▶ Materials provided

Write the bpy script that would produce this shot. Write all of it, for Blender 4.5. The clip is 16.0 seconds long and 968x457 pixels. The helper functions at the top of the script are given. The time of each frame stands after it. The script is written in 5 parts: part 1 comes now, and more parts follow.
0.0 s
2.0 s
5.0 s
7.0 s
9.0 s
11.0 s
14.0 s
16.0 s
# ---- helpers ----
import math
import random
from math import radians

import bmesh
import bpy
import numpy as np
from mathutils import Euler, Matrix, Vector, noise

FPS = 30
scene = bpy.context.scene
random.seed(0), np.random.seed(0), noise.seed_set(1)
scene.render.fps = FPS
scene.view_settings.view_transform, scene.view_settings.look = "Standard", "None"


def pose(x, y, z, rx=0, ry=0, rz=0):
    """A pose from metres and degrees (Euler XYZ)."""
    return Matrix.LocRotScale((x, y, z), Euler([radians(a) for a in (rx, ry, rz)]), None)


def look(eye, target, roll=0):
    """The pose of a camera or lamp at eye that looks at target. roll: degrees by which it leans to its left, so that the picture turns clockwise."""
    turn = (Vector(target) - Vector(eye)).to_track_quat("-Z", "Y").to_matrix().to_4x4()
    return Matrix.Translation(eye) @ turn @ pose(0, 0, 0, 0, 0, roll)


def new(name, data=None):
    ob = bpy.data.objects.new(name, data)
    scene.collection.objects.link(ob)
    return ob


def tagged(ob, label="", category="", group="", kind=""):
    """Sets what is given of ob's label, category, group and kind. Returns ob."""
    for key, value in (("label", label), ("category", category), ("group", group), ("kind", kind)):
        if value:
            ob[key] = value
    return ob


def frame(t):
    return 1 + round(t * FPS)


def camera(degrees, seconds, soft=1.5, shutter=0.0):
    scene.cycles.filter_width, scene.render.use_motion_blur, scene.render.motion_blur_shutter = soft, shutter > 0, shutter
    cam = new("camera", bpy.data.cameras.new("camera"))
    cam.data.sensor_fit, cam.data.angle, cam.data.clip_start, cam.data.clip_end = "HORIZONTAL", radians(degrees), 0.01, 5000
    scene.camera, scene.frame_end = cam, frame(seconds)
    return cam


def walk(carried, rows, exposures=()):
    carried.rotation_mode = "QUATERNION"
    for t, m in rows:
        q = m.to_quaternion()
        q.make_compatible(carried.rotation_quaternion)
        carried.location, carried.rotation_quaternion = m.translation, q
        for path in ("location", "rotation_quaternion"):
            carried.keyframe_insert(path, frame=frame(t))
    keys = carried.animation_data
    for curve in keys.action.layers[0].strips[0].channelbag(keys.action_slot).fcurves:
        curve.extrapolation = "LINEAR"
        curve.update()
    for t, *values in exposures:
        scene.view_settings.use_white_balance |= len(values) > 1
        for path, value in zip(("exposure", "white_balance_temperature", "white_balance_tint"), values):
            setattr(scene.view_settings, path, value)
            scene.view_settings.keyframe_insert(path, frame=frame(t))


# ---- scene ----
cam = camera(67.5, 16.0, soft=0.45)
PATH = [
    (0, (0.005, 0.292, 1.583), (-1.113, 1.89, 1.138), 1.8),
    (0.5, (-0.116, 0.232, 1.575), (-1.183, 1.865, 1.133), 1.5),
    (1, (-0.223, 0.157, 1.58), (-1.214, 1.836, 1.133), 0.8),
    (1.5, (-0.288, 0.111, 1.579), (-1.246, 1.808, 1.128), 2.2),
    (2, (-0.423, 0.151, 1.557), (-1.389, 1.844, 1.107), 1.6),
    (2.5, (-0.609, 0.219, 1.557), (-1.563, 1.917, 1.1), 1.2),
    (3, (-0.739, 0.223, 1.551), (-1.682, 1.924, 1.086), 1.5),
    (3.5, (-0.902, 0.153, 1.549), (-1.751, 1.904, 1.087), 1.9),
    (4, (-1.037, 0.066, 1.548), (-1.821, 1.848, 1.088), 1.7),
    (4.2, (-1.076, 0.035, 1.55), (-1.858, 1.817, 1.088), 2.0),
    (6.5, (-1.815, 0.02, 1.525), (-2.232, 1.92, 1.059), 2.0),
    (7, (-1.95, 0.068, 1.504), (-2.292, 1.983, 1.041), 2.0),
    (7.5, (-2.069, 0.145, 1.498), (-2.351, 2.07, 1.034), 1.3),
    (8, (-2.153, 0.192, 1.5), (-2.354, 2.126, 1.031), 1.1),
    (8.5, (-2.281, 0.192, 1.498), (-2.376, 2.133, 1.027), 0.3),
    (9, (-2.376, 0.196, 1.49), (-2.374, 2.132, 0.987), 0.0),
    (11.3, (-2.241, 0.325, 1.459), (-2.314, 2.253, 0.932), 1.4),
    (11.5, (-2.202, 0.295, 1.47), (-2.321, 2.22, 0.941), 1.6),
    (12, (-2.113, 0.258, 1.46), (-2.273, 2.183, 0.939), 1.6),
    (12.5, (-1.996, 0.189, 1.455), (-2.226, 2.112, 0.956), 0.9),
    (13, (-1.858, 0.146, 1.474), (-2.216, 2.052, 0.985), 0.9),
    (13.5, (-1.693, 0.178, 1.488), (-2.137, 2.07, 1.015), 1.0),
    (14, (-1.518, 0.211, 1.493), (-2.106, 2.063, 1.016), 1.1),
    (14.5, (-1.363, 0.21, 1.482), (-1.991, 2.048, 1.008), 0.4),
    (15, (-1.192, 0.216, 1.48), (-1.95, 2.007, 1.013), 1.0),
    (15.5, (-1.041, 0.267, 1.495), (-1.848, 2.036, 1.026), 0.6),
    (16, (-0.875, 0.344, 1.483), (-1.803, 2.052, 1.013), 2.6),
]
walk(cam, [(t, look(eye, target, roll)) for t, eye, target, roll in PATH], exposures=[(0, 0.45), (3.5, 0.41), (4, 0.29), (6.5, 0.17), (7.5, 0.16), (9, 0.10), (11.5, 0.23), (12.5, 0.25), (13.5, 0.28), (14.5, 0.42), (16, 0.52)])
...
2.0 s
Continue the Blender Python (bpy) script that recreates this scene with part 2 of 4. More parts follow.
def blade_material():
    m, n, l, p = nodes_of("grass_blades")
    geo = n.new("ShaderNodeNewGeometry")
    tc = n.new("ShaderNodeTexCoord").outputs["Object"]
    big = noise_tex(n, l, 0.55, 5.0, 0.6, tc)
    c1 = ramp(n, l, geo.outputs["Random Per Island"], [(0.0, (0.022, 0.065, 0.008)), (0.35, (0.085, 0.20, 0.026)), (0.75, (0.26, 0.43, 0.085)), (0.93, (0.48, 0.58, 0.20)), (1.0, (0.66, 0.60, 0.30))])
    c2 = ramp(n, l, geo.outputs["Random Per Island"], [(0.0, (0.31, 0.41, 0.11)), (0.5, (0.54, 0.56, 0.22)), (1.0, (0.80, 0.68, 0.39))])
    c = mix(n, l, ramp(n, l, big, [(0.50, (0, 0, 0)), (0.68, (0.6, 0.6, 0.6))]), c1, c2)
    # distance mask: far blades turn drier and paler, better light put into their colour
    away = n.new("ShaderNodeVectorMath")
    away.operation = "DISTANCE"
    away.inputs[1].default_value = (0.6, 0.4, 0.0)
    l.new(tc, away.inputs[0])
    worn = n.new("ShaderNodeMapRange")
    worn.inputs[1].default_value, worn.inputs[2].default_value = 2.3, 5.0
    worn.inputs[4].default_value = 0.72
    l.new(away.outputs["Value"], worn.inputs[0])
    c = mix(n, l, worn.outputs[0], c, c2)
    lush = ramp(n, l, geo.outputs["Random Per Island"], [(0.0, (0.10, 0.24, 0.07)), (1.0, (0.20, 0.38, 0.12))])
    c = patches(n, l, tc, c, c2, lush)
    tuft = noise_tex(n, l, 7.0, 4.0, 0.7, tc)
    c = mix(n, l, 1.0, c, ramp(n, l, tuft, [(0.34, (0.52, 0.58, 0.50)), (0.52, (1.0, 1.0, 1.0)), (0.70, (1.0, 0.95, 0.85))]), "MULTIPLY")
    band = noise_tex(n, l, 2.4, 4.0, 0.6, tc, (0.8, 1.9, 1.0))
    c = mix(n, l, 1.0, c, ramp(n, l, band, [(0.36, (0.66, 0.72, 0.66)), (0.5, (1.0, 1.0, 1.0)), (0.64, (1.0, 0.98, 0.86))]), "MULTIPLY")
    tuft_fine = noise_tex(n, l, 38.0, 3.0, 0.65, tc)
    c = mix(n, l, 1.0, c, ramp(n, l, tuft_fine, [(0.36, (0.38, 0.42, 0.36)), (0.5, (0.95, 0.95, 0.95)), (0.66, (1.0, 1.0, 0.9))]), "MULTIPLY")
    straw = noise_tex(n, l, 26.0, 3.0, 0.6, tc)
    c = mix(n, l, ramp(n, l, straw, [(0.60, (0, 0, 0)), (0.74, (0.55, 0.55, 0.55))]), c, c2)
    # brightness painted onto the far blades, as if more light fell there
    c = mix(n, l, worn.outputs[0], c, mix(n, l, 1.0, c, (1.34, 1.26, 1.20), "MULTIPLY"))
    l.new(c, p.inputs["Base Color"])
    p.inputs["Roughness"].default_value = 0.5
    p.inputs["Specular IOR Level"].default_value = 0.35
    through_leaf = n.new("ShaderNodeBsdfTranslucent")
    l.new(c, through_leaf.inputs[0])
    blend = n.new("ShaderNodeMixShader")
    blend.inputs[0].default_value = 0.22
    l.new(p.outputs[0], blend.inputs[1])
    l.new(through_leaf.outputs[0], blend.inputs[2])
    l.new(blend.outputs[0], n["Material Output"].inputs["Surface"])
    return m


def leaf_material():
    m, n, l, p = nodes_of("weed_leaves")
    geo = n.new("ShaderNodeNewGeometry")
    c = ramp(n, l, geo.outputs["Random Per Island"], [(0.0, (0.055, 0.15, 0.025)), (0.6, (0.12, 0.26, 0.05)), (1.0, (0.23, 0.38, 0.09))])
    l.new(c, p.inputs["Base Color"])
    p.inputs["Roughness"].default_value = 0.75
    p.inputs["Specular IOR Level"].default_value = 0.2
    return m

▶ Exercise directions
Retype, in the same exact form, the lines of the material above from the line holding "keys = carried.animation_data" through the line holding "setattr(scene.view_settings, path, value)".

▶ Response for this exercise
    keys = carried.animation_data
    for curve in keys.action.layers[0].strips[0].channelbag(keys.action_slot).fcurves:
        curve.extrapolation = "LINEAR"
        curve.update()
    for t, *values in exposures:
        scene.view_settings.use_white_balance |= len(values) > 1
        for path, value in zip(("exposure", "white_balance_temperature", "white_balance_tint"), values):
            setattr(scene.view_settings, path, value)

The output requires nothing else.